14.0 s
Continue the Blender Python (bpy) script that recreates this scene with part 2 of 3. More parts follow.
---
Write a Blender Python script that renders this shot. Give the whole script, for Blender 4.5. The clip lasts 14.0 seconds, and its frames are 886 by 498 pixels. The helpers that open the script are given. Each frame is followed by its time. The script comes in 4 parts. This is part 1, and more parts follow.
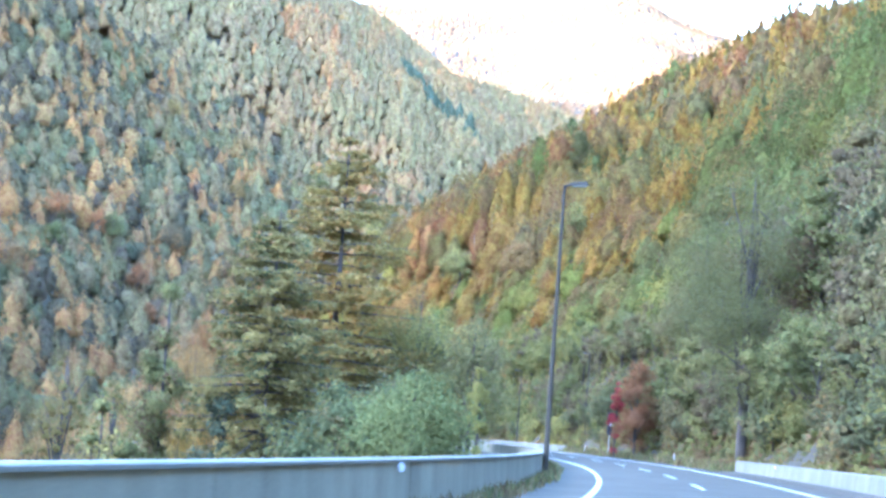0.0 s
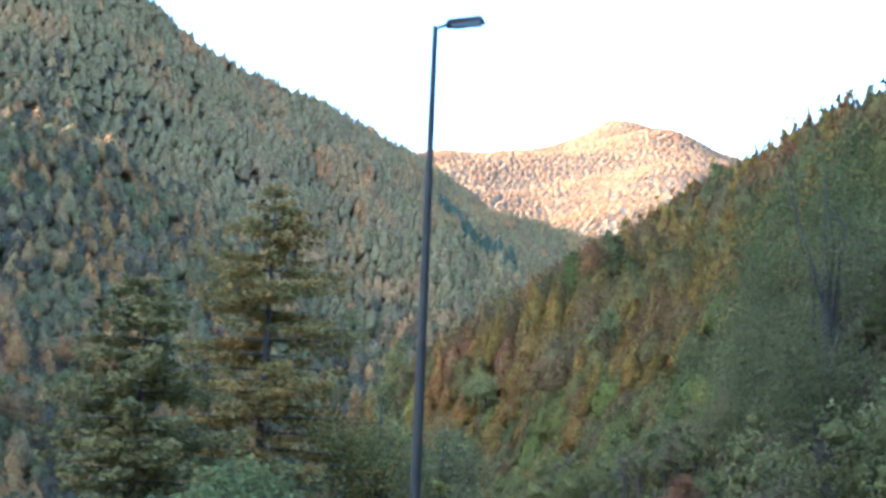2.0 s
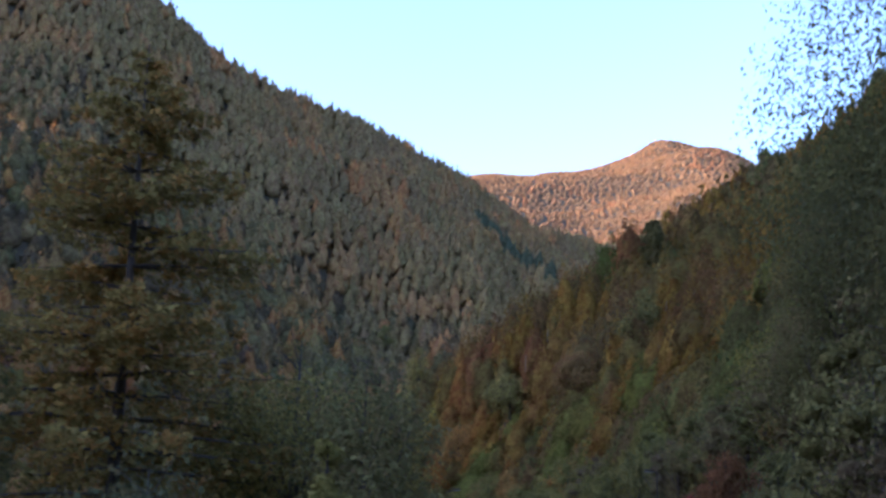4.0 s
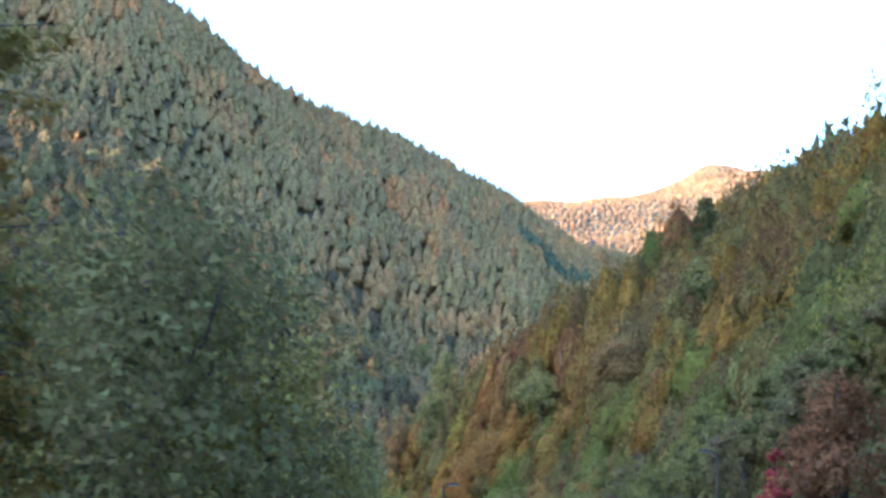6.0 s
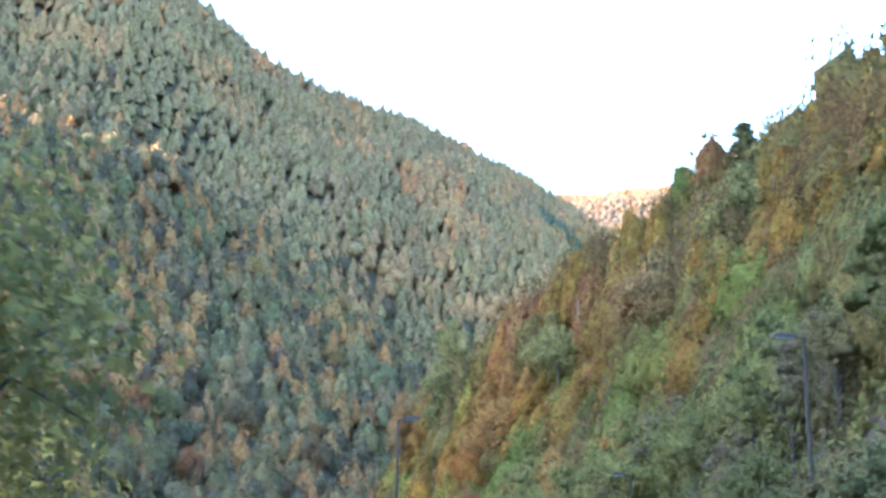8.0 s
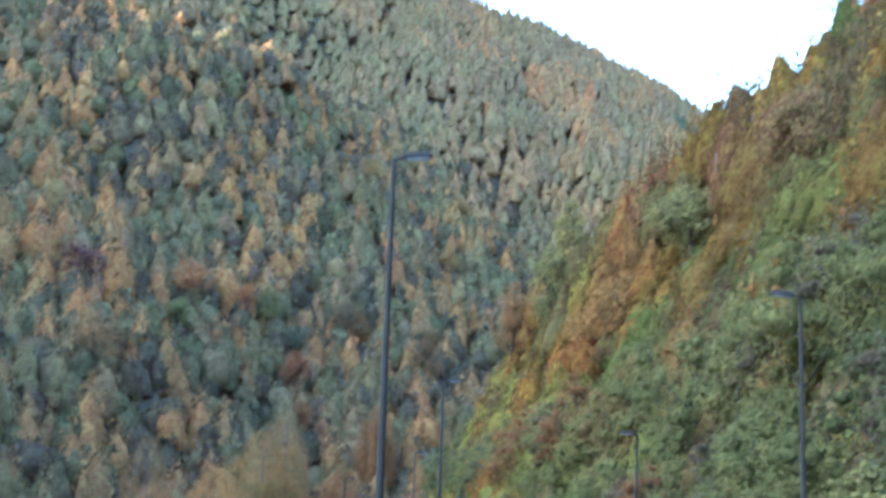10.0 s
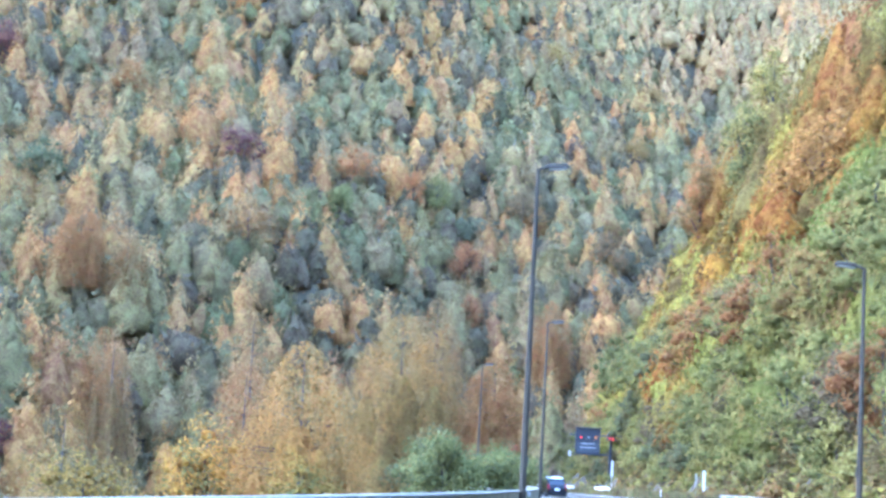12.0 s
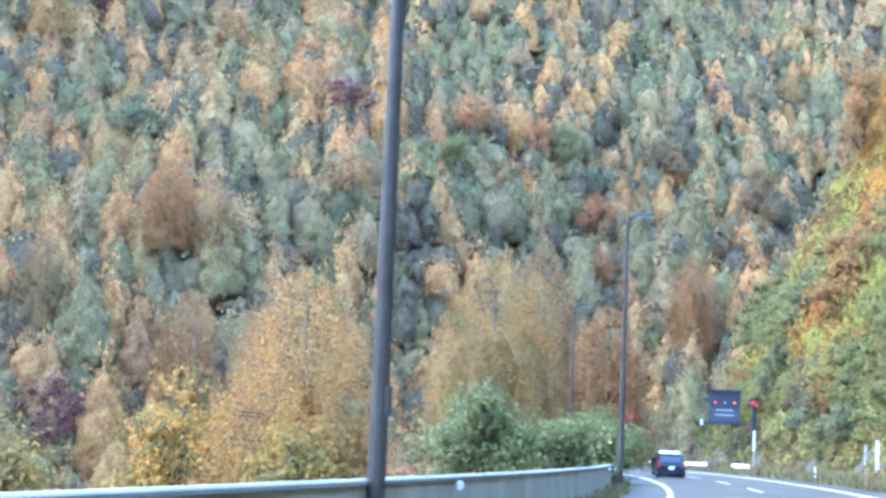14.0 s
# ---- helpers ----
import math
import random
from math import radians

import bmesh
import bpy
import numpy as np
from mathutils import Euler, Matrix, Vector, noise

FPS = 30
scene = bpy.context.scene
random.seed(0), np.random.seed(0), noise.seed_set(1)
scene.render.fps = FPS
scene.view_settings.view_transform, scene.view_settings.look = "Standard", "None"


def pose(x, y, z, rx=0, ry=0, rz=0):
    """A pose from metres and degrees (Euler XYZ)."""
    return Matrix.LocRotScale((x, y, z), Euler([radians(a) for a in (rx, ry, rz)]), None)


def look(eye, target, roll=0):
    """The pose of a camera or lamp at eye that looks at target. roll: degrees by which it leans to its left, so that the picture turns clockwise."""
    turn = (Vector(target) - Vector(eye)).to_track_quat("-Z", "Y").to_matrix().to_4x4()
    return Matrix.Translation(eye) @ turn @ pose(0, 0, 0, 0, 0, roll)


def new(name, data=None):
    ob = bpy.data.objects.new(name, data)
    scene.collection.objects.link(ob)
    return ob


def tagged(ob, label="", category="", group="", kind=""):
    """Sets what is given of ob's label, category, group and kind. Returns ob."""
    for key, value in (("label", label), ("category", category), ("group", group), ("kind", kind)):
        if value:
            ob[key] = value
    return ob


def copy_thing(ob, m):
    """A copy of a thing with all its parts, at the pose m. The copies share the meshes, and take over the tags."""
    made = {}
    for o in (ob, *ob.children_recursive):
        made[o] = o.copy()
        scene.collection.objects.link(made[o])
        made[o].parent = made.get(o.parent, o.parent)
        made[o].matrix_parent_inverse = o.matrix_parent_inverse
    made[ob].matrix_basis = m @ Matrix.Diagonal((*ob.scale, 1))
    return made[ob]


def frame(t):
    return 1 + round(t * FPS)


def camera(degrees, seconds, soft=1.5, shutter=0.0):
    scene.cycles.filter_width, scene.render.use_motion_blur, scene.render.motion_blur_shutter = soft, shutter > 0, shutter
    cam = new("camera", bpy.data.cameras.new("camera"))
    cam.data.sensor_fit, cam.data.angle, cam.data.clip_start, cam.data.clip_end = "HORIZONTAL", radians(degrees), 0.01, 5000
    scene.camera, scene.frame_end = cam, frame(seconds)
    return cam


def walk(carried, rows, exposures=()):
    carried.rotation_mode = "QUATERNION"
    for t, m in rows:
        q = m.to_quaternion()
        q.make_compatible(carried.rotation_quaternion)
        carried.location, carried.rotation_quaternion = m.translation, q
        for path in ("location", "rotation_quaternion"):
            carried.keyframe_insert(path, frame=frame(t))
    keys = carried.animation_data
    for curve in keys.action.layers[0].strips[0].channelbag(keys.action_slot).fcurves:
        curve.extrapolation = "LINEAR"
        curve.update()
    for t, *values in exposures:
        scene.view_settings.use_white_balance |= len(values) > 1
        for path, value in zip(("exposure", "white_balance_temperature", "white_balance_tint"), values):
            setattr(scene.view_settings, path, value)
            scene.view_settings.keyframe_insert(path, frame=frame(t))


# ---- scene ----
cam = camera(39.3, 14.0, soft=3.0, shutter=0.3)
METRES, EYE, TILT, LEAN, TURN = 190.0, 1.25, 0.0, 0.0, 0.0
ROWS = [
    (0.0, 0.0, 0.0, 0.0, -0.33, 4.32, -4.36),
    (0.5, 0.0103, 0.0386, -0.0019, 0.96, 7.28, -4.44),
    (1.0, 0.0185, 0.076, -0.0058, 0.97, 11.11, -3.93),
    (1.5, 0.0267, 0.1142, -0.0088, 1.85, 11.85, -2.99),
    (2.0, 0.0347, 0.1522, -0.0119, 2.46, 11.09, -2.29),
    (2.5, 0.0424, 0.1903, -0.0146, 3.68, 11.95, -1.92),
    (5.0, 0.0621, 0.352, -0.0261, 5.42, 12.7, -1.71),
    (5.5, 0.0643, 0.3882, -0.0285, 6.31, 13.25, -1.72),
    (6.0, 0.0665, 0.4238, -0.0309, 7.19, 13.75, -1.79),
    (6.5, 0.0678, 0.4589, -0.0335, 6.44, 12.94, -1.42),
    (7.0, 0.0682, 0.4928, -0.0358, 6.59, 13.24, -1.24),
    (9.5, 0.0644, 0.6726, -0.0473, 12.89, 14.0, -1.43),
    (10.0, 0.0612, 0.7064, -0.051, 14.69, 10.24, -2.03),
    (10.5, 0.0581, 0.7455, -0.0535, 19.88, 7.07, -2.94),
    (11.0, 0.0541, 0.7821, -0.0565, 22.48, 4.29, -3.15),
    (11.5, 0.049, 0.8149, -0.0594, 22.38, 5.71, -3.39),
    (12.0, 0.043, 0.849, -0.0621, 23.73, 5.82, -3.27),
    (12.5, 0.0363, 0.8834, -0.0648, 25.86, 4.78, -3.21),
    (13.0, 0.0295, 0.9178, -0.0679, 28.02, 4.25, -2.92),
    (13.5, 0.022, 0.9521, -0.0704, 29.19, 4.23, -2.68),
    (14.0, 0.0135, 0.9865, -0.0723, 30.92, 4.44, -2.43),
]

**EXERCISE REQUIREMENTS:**
Return verbatim the lines that run from the line containing "return made[ob]" through the line containing "for curve in", inclusive.

**SOLUTION TO THE PROBLEM:**
    return made[ob]


def frame(t):
    return 1 + round(t * FPS)


def camera(degrees, seconds, soft=1.5, shutter=0.0):
    scene.cycles.filter_width, scene.render.use_motion_blur, scene.render.motion_blur_shutter = soft, shutter > 0, shutter
    cam = new("camera", bpy.data.cameras.new("camera"))
    cam.data.sensor_fit, cam.data.angle, cam.data.clip_start, cam.data.clip_end = "HORIZONTAL", radians(degrees), 0.01, 5000
    scene.camera, scene.frame_end = cam, frame(seconds)
    return cam


def walk(carried, rows, exposures=()):
    carried.rotation_mode = "QUATERNION"
    for t, m in rows:
        q = m.to_quaternion()
        q.make_compatible(carried.rotation_quaternion)
        carried.location, carried.rotation_quaternion = m.translation, q
        for path in ("location", "rotation_quaternion"):
            carried.keyframe_insert(path, frame=frame(t))
    keys = carried.animation_data
    for curve in keys.action.layers[0].strips[0].channelbag(keys.action_slot).fcurves:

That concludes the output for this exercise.